Pour mieux manger et mieux vivre, les épiceries alternatives sont-elles la solution?

Crédit photo : Épicerie l'escargot gourmand
Le 1er juin, le nouveau Code de conduite des épiciers est entré en vigueur. Loblaw, Sobeys, Metro, Costco et Walmart ont adhéré de manière volontaire à ce code qui vise à mieux encadrer leurs relations d’affaires avec leurs fournisseurs ainsi qu’à rendre leurs pratiques commerciales plus transparentes. Cette entente contribuera-t-elle à rééquilibrer le rapport de force asymétrique entre ces 5 grands détaillants et les producteurs? Seul l’avenir le dira. Toutefois, une autre solution peut aussi être envisagée pour repenser la distribution alimentaire: les épiceries alternatives.
«On peut illustrer le système alimentaire canadien sous la forme d’un sablier. Il y a des centaines de producteurs alimentaires et des millions de consommateurs, mais, entre ces deux groupes, il y a une poignée d’entreprises qui dictent les règles de la distribution. Le pouvoir se trouve donc entre les mains de quelques distributeurs qui, à eux seuls, représentent 54% du PIB bioalimentaire. Il y a des conséquences à ce goulot d’étranglement», affirme Ali Romdhani, professeur à la Faculté des sciences de l’agriculture et de l’alimentation, qui en énumère quelques-unes. D’abord, les consommateurs paient trop cher leurs produits en raison du manque de concurrence, ou encore d’une collusion entre les compagnies – comme ce fut le cas entre 2001 et 2017 pour le prix du pain. Puis, les grandes chaînes déterminent des standards esthétiques pour les fruits et les légumes, ce qui conduit au gaspillage d’une grande quantité d’aliments qui ne répondent pas aux normes. Finalement, les producteurs sont maintenus dans la précarité, explique-t-il.
Sociologue de formation, le professeur Romdhani enseigne les sciences de la consommation et mène des recherches sur les épiceries alternatives. Il a récemment offert un webinaire sur ces commerces de proximité qui proposent une transition sociale et écologique.
«Beaucoup de gens connaissent les marchés fermiers et les paniers bio, mais peu savent qu’il existe des épiceries alternatives ouvertes à l’année longue. Il est possible, au Québec, de fréquenter des épiceries à échelle humaine plutôt que des grandes chaînes transnationales, de consommer autrement et de participer ainsi à un changement social», assure le chercheur, qui a lui-même cofondé une épicerie coopérative et participative, Breizicoop, à Rennes en France, durant ses études doctorales.

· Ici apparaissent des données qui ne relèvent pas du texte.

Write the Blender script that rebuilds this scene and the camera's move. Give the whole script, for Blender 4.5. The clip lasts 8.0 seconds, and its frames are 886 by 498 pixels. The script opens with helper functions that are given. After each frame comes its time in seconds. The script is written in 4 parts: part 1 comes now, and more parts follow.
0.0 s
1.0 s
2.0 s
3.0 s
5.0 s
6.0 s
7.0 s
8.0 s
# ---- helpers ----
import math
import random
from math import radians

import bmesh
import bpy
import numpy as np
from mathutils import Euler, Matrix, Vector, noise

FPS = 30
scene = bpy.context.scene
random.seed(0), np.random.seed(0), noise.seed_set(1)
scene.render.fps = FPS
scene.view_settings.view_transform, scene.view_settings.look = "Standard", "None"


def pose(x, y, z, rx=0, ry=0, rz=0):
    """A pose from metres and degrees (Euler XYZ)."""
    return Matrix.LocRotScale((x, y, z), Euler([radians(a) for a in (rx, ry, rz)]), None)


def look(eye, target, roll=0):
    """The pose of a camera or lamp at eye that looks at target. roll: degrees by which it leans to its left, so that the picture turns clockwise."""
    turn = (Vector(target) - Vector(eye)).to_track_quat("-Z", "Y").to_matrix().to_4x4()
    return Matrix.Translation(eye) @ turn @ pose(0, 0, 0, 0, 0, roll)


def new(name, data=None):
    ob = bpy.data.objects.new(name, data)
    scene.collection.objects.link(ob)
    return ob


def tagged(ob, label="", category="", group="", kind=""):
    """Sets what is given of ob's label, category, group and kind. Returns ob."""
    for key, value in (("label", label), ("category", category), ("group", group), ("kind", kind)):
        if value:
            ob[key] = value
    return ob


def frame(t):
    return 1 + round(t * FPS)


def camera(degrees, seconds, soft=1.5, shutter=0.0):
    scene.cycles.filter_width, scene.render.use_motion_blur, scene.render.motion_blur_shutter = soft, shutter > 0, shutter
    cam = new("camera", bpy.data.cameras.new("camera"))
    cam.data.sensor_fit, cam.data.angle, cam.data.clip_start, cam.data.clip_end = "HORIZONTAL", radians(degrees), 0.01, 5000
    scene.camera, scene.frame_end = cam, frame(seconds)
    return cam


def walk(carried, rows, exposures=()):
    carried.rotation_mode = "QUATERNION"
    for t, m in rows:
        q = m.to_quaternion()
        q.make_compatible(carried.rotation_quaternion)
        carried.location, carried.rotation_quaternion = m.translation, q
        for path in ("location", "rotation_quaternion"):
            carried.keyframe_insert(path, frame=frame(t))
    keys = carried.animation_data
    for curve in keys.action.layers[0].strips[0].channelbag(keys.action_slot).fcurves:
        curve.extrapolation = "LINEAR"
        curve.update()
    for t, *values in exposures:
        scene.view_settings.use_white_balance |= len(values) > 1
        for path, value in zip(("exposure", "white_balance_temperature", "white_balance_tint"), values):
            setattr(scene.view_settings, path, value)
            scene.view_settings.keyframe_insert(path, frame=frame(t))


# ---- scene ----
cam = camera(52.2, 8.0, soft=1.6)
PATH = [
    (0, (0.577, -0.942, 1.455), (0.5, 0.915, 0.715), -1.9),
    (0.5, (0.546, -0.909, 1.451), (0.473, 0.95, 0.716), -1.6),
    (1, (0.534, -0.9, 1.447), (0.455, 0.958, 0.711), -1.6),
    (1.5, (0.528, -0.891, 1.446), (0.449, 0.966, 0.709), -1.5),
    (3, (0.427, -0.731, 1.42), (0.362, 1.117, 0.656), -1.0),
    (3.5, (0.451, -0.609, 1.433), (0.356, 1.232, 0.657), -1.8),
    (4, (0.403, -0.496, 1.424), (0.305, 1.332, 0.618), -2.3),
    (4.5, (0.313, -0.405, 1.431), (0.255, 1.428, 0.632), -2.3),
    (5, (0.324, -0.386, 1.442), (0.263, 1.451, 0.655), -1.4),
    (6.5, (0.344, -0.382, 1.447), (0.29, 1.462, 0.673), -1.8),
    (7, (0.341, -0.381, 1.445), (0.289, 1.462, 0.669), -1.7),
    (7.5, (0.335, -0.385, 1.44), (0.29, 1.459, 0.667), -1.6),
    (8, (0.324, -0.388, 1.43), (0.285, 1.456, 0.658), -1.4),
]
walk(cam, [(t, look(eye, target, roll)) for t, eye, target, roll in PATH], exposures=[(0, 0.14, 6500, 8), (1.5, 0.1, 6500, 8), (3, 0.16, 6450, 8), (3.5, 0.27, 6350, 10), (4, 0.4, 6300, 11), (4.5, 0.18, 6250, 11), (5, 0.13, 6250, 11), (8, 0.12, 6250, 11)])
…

Qu'est-ce qu'une épicerie alternative?
«C'est avant tout une innovation sociale», répond du tac au tac Ali Romdhani, à qui l'on demande ce qu'est une épicerie alternative. Cette notion couvre un large spectre, comprenant aussi bien des commerces de proximité que des initiatives citoyennes. En fait, on peut dire qu'il s'agit de tout mode de distribution alimentaire qui met en œuvre des principes différents de ceux des épiceries traditionnelles. «C'est ce qu'on appelle la promesse de différence», ajoute-t-il, tout en indiquant qu'il ne faut pas être trop restrictif, puisque ces épiceries évoluent dans un marché très concurrentiel et qu'elles ne peuvent faire complètement abstraction des pratiques commerciales conventionnelles. «Aucune épicerie ne peut être totalement alternative. Cependant, on peut parler d'épiceries alternatives dès qu'il y a un espace d'expérimentation où on met en œuvre une pratique innovante qui influence la consommation et le mode de vie, dans une visée de justice sociale», soutient le chercheur.
Ce dernier croit également que ces épiceries ont une incidence sur la transition écologique. Actuellement, les systèmes alimentaires sont responsables de 29% des émissions de gaz à effet de serre (GES) et de 80% de la perte de biodiversité à l'échelle de la planète. Et même si 70% des Canadiennes et Canadiens affirment rechercher des aliments écologiques, les considérations environnementales ne se reflètent pas dans les ventes. C'est ce qu'on appelle le green gap. «Bien des gens ont des idéaux mais, rendus au supermarché, ils optent pour le produit le moins cher. La société que les gens veulent n'est pas celle qu'ils achètent», observe le professeur.